The new hate-crimes bill would be a “pretty easy follow-up,” he recalls thinking.
“Just like it made sense to do it in the nondiscrimination law, it makes sense to do it in the hate crimes law,” he told the Mormon-owned Deseret News in January.
But opponents on the religious right accused Urquhart of “creating categories,” even though those same categories were already included in legislation the church has supported.
Gov. Gary Herbert, a practicing Mormon, was cautious in his approach to the hate-crimes bill, telling the press, “If I kill you, you’re just as dead whether I hated you or I love you and killed you. I don’t understand how that works. Certainly, I think it’s worth a discussion, but we keep creating categories.”
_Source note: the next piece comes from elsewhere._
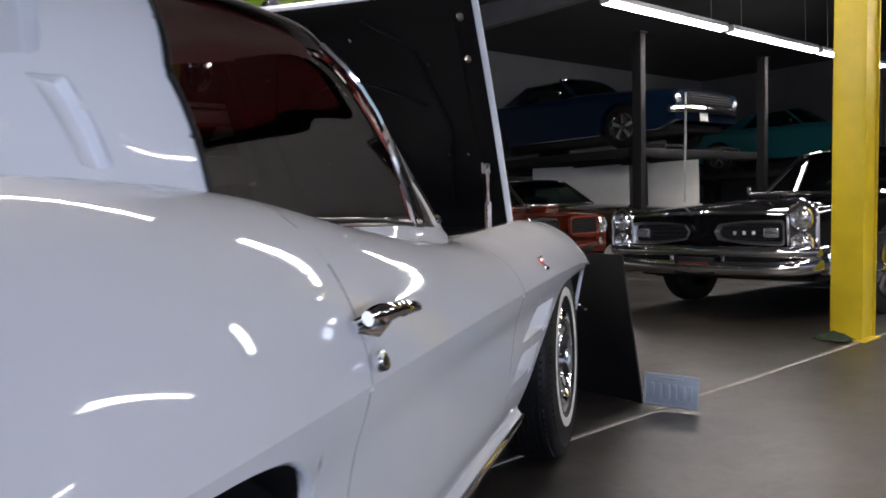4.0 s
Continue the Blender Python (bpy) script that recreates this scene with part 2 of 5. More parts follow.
def tube(points, r, seg=8, caps=True, flat=1.0, up=(0, 0, 1)):
    """A tube along points; r one radius or one a point; flat: its height against its width."""
    pts = np.array([tuple(p) for p in points], float)
    rs = np.broadcast_to(np.asarray(r, float), (len(pts),))
    tan = np.gradient(pts, axis=0)
    tan /= np.linalg.norm(tan, axis=1)[:, None] + 1e-12
    upv = np.array(up, float)
    side = np.cross(tan, upv)
    ln = np.linalg.norm(side, axis=1)
    side = np.where(ln[:, None] < 1e-4, np.array([[1.0, 0, 0]]), side / (ln[:, None] + 1e-12))
    nor = np.cross(side, tan)
    a = np.linspace(0, 2 * np.pi, seg, endpoint=False)
    P = pts[:, None] + rs[:, None, None] * (np.cos(a)[None, :, None] * side[:, None] + flat * np.sin(a)[None, :, None] * nor[:, None])
    v, f = grid_vf(P, close_v=True)
    if caps:
        n, m = P.shape[:2]
        f = f + [tuple(range(m))[::-1], tuple((n - 1) * m + j for j in range(m))]
    return v, f


def joined(*vfs):
    vs, fs, k = [], [], 0
    for v, f in vfs:
        v = np.asarray(v, float)
        vs.append(v)
        fs += [tuple(i + k for i in g) for g in f]
        k += len(v)
    return np.concatenate(vs), fs


def moved(vf, m):
    v = np.asarray(vf[0], float)
    M = np.array(m)
    return v @ M[:3, :3].T + M[:3, 3], vf[1]


def mirrored(vf):
    v = np.array(vf[0], float) * [-1, 1, 1]
    return v, [tuple(f)[::-1] for f in vf[1]]


def kept(P, keep):
    """The faces of a point grid that a mask keeps, with only their vertices."""
    v, f = grid_vf(P)
    m = P.shape[1] - 1
    f = [g for i, g in enumerate(f) if keep[i // m, i % m]]
    used = sorted({i for g in f for i in g})
    at = {o: i for i, o in enumerate(used)}
    return v[used], [tuple(at[i] for i in g) for g in f]


def inside(poly, x, y):
    """Whether points lie in a polygon."""
    r = np.zeros(np.shape(x), bool)
    for (x0, y0), (x1, y1) in zip(poly, poly[1:] + poly[:1]):
        hit = (y0 > y) != (y1 > y)
        r ^= hit & (x < (x1 - x0) * (y - y0) / ((y1 - y0) or 1e-9) + x0)
    return r


def snapped(A, B, polys, ca, cb):
    """Moves grid parameters that lie near a polygon's edge onto it. ca, cb: the size of a cell."""
    A, B = A.copy(), B.copy()
    for poly in polys:
        best = np.full(A.shape, 9.0)
        na, nb = A.copy(), B.copy()
        for (x0, y0), (x1, y1) in zip(poly, poly[1:] + poly[:1]):
            dx, dy = (x1 - x0) / ca, (y1 - y0) / cb
            px, py = (A - x0) / ca, (B - y0) / cb
            s = np.clip((px * dx + py * dy) / (dx * dx + dy * dy + 1e-12), 0, 1)
            d = np.hypot(px - s * dx, py - s * dy)
            better = (d < best) & (d < .55)
            best = np.where(better, d, best)
            na, nb = np.where(better, x0 + s * (x1 - x0), na), np.where(better, y0 + s * (y1 - y0), nb)
        A, B = na, nb
    return A, B


def rounded_poly(poly, r, seg=5):
    """A closed polygon with its corners rounded by a share r of their sides."""
    out = []
    for i, p in enumerate(poly):
        a, c = np.array(poly[i - 1], float), np.array(poly[(i + 1) % len(poly)], float)
        p = np.array(p, float)
        s0, s1 = p + (a - p) * r, p + (c - p) * r
        for k in range(seg + 1):
            t = k / seg
            out.append(tuple((1 - t) ** 2 * s0 + 2 * t * (1 - t) * p + t * t * s1))
    return out


def dense(poly, n, closed=True):
    """n points along a polyline."""
    p = np.array(poly + poly[:1] if closed else poly, float)
    d = np.r_[0, np.cumsum(np.linalg.norm(np.diff(p, axis=0), axis=1))]
    s = np.linspace(0, d[-1], n, endpoint=not closed)
    return np.stack([np.interp(s, d, p[:, k]) for k in range(p.shape[1])], -1)


# ---------------------------------------------------------------- shape of the white coupe (forward +y, front axle at y = 0)
def curve(keys):
    """A smooth curve through (position, value) pairs."""
    ks = sorted(keys)
    xs, ys = np.array([k[0] for k in ks], float), np.array([k[1] for k in ks], float)
    d = np.diff(ys) / np.diff(xs)
    m = np.zeros_like(ys)
    m[0], m[-1] = d[0], d[-1]
    for i in range(1, len(ys) - 1):
        if d[i - 1] * d[i] > 0:
            m[i] = 2 * d[i - 1] * d[i] / (d[i - 1] + d[i])

    def f(x):
        x = np.clip(np.asarray(x, float), xs[0], xs[-1])
        i = np.clip(np.searchsorted(xs, x) - 1, 0, len(xs) - 2)
        h = xs[i + 1] - xs[i]
        s = (x - xs[i]) / h
        return ((1 + 2 * s) * (1 - s) ** 2 * ys[i] + s * (1 - s) ** 2 * h * m[i]
                + s * s * (3 - 2 * s) * ys[i + 1] + s * s * (s - 1) * h * m[i + 1])
    return f


def smooth(a, b, x):
    s = np.clip((x - a) / (b - a), 0, 1)
    return s * s * (3 - 2 * s)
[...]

Between SB 296 and SB 107, too, the Mormon Church adopted a controversial policy change prohibiting any child who primarily resides with same-sex parents from being baptized until they are 18 and only then if that child “specifically disavows the practice of same-gender cohabitation and marriage.”
That move sparked a wave of resignations and was widely seen as retaliation for the recent legalization of same-sex marriage.
The Mormon Church’s opposition to SB 107, even though the bill would protect its own members, only underscores that perception.
For Urquhart, it’s enough to begin apparently questioning his faith.
“When I was a child in a dark situation, the Mormon Church shined a light in my life,” Urquhart said at his press conference last Thursday. “But since then, that light has flickered.”